The copper-coloured man of Ceylon and Bombay, as soon as you step ashore, speeds towards you and says, “Me show you where live, me good man, carry parcel and nebber steal,” points viciously to his rival—who is clamouring in pigeon English for your patronage—and swears that “He’s bad man, steal all, and been pison” (meaning prison), as the aristocratic dark-turbaned gentleman, with long black naked legs, white shoes and no socks, grins, shows his white teeth, pulls his black hand from under his shirt tail, and tries to entice you to scan his splendid selection of photographs—photographs that, not to put too fine a point upon it, even a Turk, on looking at them, would blow his nose and blush! The South Sea Islanders accost you in a more innocent way; naturally a virtuous race, and living in isolation from civilised Europe, they have watched the White askance, and gradually discovered that the godliness he clothes himself with sometimes covers a deal of vice! So they strive to sell you corals and fruit, as they patter over the ship’s deck with naked feet, and when they see the white man’s eyes wandering over their lithe figures, the women, who have been schooled in Western ways, glide up to you with speaking eyes, stroke your hand with their soft brown fingers, stand with their curved nude brown bodies, clothed only in a string of beads, and like a big greedy child say, “You like me? give me money, eh?”

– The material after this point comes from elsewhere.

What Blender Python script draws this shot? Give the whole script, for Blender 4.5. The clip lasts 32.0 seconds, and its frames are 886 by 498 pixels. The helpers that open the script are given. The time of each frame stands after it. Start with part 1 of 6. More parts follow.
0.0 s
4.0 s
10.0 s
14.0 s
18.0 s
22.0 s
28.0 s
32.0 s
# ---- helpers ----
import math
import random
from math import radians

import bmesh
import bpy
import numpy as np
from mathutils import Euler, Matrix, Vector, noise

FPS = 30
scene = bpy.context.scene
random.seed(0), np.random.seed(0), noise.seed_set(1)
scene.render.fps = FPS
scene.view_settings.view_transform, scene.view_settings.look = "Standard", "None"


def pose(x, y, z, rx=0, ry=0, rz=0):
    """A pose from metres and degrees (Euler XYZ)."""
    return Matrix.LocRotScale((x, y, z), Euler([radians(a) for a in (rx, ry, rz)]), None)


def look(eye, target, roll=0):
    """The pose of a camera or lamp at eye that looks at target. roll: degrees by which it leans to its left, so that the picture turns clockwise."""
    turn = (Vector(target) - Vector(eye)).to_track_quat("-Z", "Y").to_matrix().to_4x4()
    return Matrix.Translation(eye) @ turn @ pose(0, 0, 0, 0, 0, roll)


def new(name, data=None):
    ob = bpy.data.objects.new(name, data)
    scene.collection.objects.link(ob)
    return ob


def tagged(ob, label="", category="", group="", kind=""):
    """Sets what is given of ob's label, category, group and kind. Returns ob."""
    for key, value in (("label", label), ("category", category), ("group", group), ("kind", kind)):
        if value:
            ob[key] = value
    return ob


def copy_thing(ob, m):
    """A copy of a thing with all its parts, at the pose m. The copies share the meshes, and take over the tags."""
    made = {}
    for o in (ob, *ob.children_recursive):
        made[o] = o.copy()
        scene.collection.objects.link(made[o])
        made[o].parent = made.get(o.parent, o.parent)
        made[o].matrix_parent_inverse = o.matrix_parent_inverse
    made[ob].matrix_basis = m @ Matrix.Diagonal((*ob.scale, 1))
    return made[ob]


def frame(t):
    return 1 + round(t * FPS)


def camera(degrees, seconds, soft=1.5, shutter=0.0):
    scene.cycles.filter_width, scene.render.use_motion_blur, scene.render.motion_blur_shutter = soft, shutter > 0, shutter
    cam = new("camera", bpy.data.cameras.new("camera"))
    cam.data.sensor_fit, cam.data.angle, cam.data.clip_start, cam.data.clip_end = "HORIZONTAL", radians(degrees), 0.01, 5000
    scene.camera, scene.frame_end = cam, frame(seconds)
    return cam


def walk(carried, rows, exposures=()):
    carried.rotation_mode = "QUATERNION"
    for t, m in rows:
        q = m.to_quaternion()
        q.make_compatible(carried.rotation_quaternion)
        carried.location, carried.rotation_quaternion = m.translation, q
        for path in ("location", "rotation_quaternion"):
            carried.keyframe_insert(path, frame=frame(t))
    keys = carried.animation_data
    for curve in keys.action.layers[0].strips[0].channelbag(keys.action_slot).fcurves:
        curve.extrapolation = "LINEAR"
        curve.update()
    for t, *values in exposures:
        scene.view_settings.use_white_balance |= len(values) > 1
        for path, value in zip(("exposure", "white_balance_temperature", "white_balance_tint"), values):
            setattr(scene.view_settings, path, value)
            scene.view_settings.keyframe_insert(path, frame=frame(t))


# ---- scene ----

This, of course, sounds very different to the books I have read, but whoever you are, go to the South Seas, and keep your weather-eye open and you will not contradict me when I say that the money spent by Christian Societies in England and America to polish up the South Sea Island daughters and men, who were far more innocent than Europe ever remembers being, could be spent in our own countries with far greater advantage. The South Sea Islanders would be happier and the English poor and starving children better looked after.